Listed records →
++++

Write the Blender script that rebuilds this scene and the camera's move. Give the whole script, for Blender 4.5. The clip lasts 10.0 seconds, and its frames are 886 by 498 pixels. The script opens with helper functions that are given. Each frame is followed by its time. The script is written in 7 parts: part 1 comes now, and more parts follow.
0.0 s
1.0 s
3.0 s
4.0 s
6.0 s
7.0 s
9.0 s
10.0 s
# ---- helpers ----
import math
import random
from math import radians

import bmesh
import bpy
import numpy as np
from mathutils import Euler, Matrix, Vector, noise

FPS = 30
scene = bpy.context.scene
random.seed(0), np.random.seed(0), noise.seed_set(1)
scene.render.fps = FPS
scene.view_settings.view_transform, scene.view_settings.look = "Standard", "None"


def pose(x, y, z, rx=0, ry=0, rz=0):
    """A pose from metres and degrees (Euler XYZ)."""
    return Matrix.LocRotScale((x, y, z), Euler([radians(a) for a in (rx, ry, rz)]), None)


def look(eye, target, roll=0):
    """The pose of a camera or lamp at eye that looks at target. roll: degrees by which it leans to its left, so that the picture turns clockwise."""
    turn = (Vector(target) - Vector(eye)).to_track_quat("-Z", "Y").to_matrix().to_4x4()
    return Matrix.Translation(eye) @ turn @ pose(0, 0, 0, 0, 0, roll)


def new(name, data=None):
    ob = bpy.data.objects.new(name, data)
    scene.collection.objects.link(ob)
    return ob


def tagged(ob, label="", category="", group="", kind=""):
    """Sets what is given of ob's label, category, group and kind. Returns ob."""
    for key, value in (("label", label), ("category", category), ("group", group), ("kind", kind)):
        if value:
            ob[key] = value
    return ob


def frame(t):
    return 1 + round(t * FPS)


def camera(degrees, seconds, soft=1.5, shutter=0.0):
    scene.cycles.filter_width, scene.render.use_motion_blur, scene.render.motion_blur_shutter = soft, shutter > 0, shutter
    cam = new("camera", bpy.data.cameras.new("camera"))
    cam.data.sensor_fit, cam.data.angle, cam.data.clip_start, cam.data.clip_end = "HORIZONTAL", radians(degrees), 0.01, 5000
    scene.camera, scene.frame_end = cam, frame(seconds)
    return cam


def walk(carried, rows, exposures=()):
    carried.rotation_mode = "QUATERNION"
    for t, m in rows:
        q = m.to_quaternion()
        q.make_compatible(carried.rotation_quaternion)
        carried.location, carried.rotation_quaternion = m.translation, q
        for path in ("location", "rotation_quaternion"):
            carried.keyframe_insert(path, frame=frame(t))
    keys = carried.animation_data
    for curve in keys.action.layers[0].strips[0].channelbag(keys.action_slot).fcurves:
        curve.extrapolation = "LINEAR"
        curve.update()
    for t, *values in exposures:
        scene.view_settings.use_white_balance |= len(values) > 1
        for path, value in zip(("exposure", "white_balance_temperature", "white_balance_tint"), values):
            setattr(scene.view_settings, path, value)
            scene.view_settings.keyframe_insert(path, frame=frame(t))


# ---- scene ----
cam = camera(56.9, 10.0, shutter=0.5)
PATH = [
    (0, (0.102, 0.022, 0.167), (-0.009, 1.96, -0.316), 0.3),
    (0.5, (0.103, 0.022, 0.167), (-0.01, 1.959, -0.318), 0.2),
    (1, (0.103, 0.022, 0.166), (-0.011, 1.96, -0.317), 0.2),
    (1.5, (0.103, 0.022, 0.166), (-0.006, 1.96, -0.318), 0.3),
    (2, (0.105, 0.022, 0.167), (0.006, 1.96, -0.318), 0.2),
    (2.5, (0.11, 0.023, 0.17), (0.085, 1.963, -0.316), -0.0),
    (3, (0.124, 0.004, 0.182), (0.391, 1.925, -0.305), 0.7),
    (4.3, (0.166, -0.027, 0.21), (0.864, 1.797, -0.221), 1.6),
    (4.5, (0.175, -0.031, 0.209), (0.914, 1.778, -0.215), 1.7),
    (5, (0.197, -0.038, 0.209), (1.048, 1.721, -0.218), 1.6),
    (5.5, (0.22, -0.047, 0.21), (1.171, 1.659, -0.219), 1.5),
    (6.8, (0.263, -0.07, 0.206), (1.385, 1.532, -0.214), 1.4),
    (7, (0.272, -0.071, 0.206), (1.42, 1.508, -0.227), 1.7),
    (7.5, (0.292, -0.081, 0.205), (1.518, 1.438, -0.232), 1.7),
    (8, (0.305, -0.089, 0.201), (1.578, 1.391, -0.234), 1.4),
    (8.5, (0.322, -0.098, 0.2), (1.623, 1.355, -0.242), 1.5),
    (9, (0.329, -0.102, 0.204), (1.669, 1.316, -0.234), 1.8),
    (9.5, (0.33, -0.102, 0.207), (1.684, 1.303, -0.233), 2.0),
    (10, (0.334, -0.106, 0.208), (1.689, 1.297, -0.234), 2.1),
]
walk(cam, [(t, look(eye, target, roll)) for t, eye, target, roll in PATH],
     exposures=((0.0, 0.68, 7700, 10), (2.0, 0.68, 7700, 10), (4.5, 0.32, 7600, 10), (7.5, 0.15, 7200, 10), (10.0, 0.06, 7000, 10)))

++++

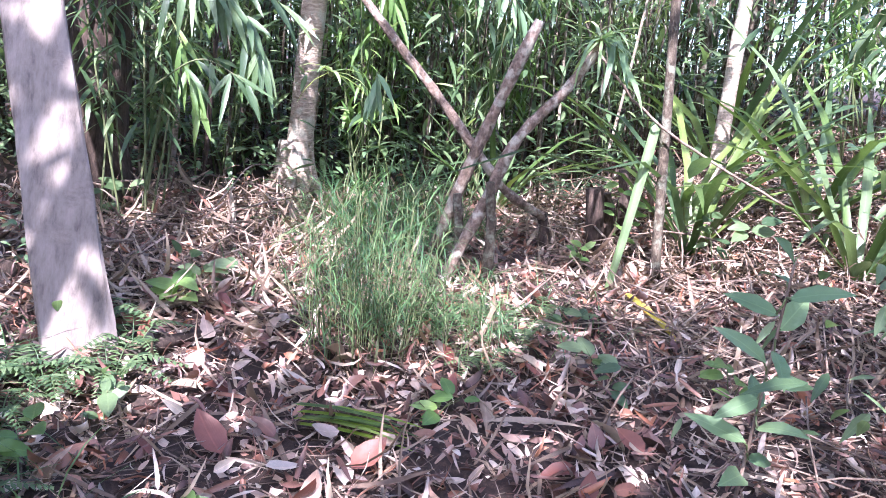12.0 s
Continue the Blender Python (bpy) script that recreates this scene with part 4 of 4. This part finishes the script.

++++

Your instructions →
Reproduce, exactly as written, the stretch of lines whose first line is the one with "Write the Blender" and whose last line is the one with "scene.camera, scene.frame_end = cam, frame(seconds)".

Task output →
Write the Blender script that rebuilds this scene and the camera's move. Give the whole script, for Blender 4.5. The clip lasts 10.0 seconds, and its frames are 886 by 498 pixels. The script opens with helper functions that are given. Each frame is followed by its time. The script is written in 7 parts: part 1 comes now, and more parts follow.
0.0 s
1.0 s
3.0 s
4.0 s
6.0 s
7.0 s
9.0 s
10.0 s
# ---- helpers ----
import math
import random
from math import radians

import bmesh
import bpy
import numpy as np
from mathutils import Euler, Matrix, Vector, noise

FPS = 30
scene = bpy.context.scene
random.seed(0), np.random.seed(0), noise.seed_set(1)
scene.render.fps = FPS
scene.view_settings.view_transform, scene.view_settings.look = "Standard", "None"


def pose(x, y, z, rx=0, ry=0, rz=0):
    """A pose from metres and degrees (Euler XYZ)."""
    return Matrix.LocRotScale((x, y, z), Euler([radians(a) for a in (rx, ry, rz)]), None)


def look(eye, target, roll=0):
    """The pose of a camera or lamp at eye that looks at target. roll: degrees by which it leans to its left, so that the picture turns clockwise."""
    turn = (Vector(target) - Vector(eye)).to_track_quat("-Z", "Y").to_matrix().to_4x4()
    return Matrix.Translation(eye) @ turn @ pose(0, 0, 0, 0, 0, roll)


def new(name, data=None):
    ob = bpy.data.objects.new(name, data)
    scene.collection.objects.link(ob)
    return ob


def tagged(ob, label="", category="", group="", kind=""):
    """Sets what is given of ob's label, category, group and kind. Returns ob."""
    for key, value in (("label", label), ("category", category), ("group", group), ("kind", kind)):
        if value:
            ob[key] = value
    return ob


def frame(t):
    return 1 + round(t * FPS)


def camera(degrees, seconds, soft=1.5, shutter=0.0):
    scene.cycles.filter_width, scene.render.use_motion_blur, scene.render.motion_blur_shutter = soft, shutter > 0, shutter
    cam = new("camera", bpy.data.cameras.new("camera"))
    cam.data.sensor_fit, cam.data.angle, cam.data.clip_start, cam.data.clip_end = "HORIZONTAL", radians(degrees), 0.01, 5000
    scene.camera, scene.frame_end = cam, frame(seconds)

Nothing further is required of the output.